**** DATASET SECTION ****
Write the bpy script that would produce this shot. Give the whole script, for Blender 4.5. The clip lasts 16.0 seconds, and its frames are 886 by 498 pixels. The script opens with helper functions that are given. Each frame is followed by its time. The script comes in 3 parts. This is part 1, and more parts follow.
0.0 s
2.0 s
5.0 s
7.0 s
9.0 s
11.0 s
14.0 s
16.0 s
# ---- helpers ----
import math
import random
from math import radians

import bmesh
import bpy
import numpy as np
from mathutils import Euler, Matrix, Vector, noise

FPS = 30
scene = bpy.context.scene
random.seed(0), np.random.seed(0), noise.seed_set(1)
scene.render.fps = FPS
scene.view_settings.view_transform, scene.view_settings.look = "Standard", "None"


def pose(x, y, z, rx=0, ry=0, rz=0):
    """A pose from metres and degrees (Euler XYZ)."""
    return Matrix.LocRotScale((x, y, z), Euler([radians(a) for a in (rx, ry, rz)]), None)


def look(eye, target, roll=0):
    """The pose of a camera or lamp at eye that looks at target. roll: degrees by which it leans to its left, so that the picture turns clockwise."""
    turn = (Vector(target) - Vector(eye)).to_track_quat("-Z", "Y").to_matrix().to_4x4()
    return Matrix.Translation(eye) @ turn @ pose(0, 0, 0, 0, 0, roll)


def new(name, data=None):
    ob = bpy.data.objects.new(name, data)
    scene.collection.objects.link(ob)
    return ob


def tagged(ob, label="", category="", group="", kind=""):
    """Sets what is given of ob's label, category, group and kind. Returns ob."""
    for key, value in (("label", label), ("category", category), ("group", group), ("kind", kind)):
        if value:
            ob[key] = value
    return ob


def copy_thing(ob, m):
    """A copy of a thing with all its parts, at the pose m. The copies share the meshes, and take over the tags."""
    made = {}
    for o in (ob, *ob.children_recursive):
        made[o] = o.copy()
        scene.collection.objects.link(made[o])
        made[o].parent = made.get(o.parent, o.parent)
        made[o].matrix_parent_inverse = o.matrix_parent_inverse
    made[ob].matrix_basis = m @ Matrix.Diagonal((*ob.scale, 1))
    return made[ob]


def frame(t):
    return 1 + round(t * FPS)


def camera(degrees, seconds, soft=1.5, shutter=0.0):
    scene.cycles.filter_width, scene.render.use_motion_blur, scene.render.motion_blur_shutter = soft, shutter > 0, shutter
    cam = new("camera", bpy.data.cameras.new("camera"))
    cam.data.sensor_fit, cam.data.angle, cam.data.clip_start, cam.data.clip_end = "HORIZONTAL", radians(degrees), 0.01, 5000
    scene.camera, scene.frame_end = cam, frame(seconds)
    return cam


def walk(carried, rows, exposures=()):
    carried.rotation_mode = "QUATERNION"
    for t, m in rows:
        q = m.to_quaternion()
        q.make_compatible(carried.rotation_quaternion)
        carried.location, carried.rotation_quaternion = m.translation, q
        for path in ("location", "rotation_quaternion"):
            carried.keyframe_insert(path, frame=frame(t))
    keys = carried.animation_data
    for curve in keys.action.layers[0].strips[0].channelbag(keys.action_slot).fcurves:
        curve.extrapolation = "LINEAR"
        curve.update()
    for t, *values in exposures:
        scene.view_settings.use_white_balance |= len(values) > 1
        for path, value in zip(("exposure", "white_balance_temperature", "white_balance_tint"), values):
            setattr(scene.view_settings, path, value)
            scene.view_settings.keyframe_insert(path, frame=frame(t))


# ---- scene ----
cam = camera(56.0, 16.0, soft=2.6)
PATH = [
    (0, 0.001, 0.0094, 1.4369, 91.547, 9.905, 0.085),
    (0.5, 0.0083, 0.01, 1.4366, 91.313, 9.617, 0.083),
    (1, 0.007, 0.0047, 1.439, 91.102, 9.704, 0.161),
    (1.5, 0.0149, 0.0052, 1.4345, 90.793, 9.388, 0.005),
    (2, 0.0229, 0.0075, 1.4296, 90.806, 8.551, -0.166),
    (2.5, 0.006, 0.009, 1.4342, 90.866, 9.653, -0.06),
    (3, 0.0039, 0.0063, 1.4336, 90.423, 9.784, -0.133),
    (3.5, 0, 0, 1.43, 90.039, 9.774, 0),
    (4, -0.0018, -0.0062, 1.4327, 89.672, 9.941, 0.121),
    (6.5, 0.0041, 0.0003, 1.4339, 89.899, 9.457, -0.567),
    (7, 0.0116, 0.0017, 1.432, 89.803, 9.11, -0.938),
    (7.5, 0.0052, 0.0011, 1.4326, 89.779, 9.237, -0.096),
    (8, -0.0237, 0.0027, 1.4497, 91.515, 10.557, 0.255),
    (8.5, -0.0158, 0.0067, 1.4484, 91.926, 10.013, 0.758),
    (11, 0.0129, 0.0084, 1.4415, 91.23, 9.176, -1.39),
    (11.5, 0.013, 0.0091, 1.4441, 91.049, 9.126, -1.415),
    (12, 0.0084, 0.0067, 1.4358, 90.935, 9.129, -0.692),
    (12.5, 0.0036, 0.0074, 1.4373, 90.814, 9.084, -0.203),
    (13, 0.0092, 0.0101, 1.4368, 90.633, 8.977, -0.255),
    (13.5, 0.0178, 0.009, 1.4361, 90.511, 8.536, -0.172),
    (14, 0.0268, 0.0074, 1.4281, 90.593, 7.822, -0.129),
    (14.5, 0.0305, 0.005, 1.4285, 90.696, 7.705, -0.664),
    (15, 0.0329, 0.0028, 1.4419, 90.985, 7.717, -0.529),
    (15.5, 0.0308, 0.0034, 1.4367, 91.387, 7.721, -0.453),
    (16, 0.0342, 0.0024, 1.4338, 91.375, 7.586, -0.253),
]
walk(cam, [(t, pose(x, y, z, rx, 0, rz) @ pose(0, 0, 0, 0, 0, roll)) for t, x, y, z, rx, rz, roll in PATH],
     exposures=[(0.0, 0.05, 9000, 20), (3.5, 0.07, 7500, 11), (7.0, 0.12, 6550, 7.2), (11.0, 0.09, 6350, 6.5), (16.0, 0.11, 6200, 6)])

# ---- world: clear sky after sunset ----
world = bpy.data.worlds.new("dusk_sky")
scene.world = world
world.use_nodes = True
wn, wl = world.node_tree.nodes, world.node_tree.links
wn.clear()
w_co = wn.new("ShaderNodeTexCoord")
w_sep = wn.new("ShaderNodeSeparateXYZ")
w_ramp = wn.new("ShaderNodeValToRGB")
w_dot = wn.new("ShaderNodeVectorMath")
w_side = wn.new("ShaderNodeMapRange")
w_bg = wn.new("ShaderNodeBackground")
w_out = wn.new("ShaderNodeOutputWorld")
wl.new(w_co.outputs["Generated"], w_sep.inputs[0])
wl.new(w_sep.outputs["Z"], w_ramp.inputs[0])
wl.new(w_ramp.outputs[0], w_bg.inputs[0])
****
--- WHAT NEEDS TO BE DONE ---
Take the listing above and set it down exactly.

--- TASK ANSWER ---
Write the bpy script that would produce this shot. Give the whole script, for Blender 4.5. The clip lasts 16.0 seconds, and its frames are 886 by 498 pixels. The script opens with helper functions that are given. Each frame is followed by its time. The script comes in 3 parts. This is part 1, and more parts follow.
0.0 s
2.0 s
5.0 s
7.0 s
9.0 s
11.0 s
14.0 s
16.0 s
# ---- helpers ----
import math
import random
from math import radians

import bmesh
import bpy
import numpy as np
from mathutils import Euler, Matrix, Vector, noise

FPS = 30
scene = bpy.context.scene
random.seed(0), np.random.seed(0), noise.seed_set(1)
scene.render.fps = FPS
scene.view_settings.view_transform, scene.view_settings.look = "Standard", "None"


def pose(x, y, z, rx=0, ry=0, rz=0):
    """A pose from metres and degrees (Euler XYZ)."""
    return Matrix.LocRotScale((x, y, z), Euler([radians(a) for a in (rx, ry, rz)]), None)


def look(eye, target, roll=0):
    """The pose of a camera or lamp at eye that looks at target. roll: degrees by which it leans to its left, so that the picture turns clockwise."""
    turn = (Vector(target) - Vector(eye)).to_track_quat("-Z", "Y").to_matrix().to_4x4()
    return Matrix.Translation(eye) @ turn @ pose(0, 0, 0, 0, 0, roll)


def new(name, data=None):
    ob = bpy.data.objects.new(name, data)
    scene.collection.objects.link(ob)
    return ob


def tagged(ob, label="", category="", group="", kind=""):
    """Sets what is given of ob's label, category, group and kind. Returns ob."""
    for key, value in (("label", label), ("category", category), ("group", group), ("kind", kind)):
        if value:
            ob[key] = value
    return ob


def copy_thing(ob, m):
    """A copy of a thing with all its parts, at the pose m. The copies share the meshes, and take over the tags."""
    made = {}
    for o in (ob, *ob.children_recursive):
        made[o] = o.copy()
        scene.collection.objects.link(made[o])
        made[o].parent = made.get(o.parent, o.parent)
        made[o].matrix_parent_inverse = o.matrix_parent_inverse
    made[ob].matrix_basis = m @ Matrix.Diagonal((*ob.scale, 1))
    return made[ob]


def frame(t):
    return 1 + round(t * FPS)


def camera(degrees, seconds, soft=1.5, shutter=0.0):
    scene.cycles.filter_width, scene.render.use_motion_blur, scene.render.motion_blur_shutter = soft, shutter > 0, shutter
    cam = new("camera", bpy.data.cameras.new("camera"))
    cam.data.sensor_fit, cam.data.angle, cam.data.clip_start, cam.data.clip_end = "HORIZONTAL", radians(degrees), 0.01, 5000
    scene.camera, scene.frame_end = cam, frame(seconds)
    return cam


def walk(carried, rows, exposures=()):
    carried.rotation_mode = "QUATERNION"
    for t, m in rows:
        q = m.to_quaternion()
        q.make_compatible(carried.rotation_quaternion)
        carried.location, carried.rotation_quaternion = m.translation, q
        for path in ("location", "rotation_quaternion"):
            carried.keyframe_insert(path, frame=frame(t))
    keys = carried.animation_data
    for curve in keys.action.layers[0].strips[0].channelbag(keys.action_slot).fcurves:
        curve.extrapolation = "LINEAR"
        curve.update()
    for t, *values in exposures:
        scene.view_settings.use_white_balance |= len(values) > 1
        for path, value in zip(("exposure", "white_balance_temperature", "white_balance_tint"), values):
            setattr(scene.view_settings, path, value)
            scene.view_settings.keyframe_insert(path, frame=frame(t))


# ---- scene ----
cam = camera(56.0, 16.0, soft=2.6)
PATH = [
    (0, 0.001, 0.0094, 1.4369, 91.547, 9.905, 0.085),
    (0.5, 0.0083, 0.01, 1.4366, 91.313, 9.617, 0.083),
    (1, 0.007, 0.0047, 1.439, 91.102, 9.704, 0.161),
    (1.5, 0.0149, 0.0052, 1.4345, 90.793, 9.388, 0.005),
    (2, 0.0229, 0.0075, 1.4296, 90.806, 8.551, -0.166),
    (2.5, 0.006, 0.009, 1.4342, 90.866, 9.653, -0.06),
    (3, 0.0039, 0.0063, 1.4336, 90.423, 9.784, -0.133),
    (3.5, 0, 0, 1.43, 90.039, 9.774, 0),
    (4, -0.0018, -0.0062, 1.4327, 89.672, 9.941, 0.121),
    (6.5, 0.0041, 0.0003, 1.4339, 89.899, 9.457, -0.567),
    (7, 0.0116, 0.0017, 1.432, 89.803, 9.11, -0.938),
    (7.5, 0.0052, 0.0011, 1.4326, 89.779, 9.237, -0.096),
    (8, -0.0237, 0.0027, 1.4497, 91.515, 10.557, 0.255),
    (8.5, -0.0158, 0.0067, 1.4484, 91.926, 10.013, 0.758),
    (11, 0.0129, 0.0084, 1.4415, 91.23, 9.176, -1.39),
    (11.5, 0.013, 0.0091, 1.4441, 91.049, 9.126, -1.415),
    (12, 0.0084, 0.0067, 1.4358, 90.935, 9.129, -0.692),
    (12.5, 0.0036, 0.0074, 1.4373, 90.814, 9.084, -0.203),
    (13, 0.0092, 0.0101, 1.4368, 90.633, 8.977, -0.255),
    (13.5, 0.0178, 0.009, 1.4361, 90.511, 8.536, -0.172),
    (14, 0.0268, 0.0074, 1.4281, 90.593, 7.822, -0.129),
    (14.5, 0.0305, 0.005, 1.4285, 90.696, 7.705, -0.664),
    (15, 0.0329, 0.0028, 1.4419, 90.985, 7.717, -0.529),
    (15.5, 0.0308, 0.0034, 1.4367, 91.387, 7.721, -0.453),
    (16, 0.0342, 0.0024, 1.4338, 91.375, 7.586, -0.253),
]
walk(cam, [(t, pose(x, y, z, rx, 0, rz) @ pose(0, 0, 0, 0, 0, roll)) for t, x, y, z, rx, rz, roll in PATH],
     exposures=[(0.0, 0.05, 9000, 20), (3.5, 0.07, 7500, 11), (7.0, 0.12, 6550, 7.2), (11.0, 0.09, 6350, 6.5), (16.0, 0.11, 6200, 6)])

# ---- world: clear sky after sunset ----
world = bpy.data.worlds.new("dusk_sky")
scene.world = world
world.use_nodes = True
wn, wl = world.node_tree.nodes, world.node_tree.links
wn.clear()
w_co = wn.new("ShaderNodeTexCoord")
w_sep = wn.new("ShaderNodeSeparateXYZ")
w_ramp = wn.new("ShaderNodeValToRGB")
w_dot = wn.new("ShaderNodeVectorMath")
w_side = wn.new("ShaderNodeMapRange")
w_bg = wn.new("ShaderNodeBackground")
w_out = wn.new("ShaderNodeOutputWorld")
wl.new(w_co.outputs["Generated"], w_sep.inputs[0])
wl.new(w_sep.outputs["Z"], w_ramp.inputs[0])
wl.new(w_ramp.outputs[0], w_bg.inputs[0])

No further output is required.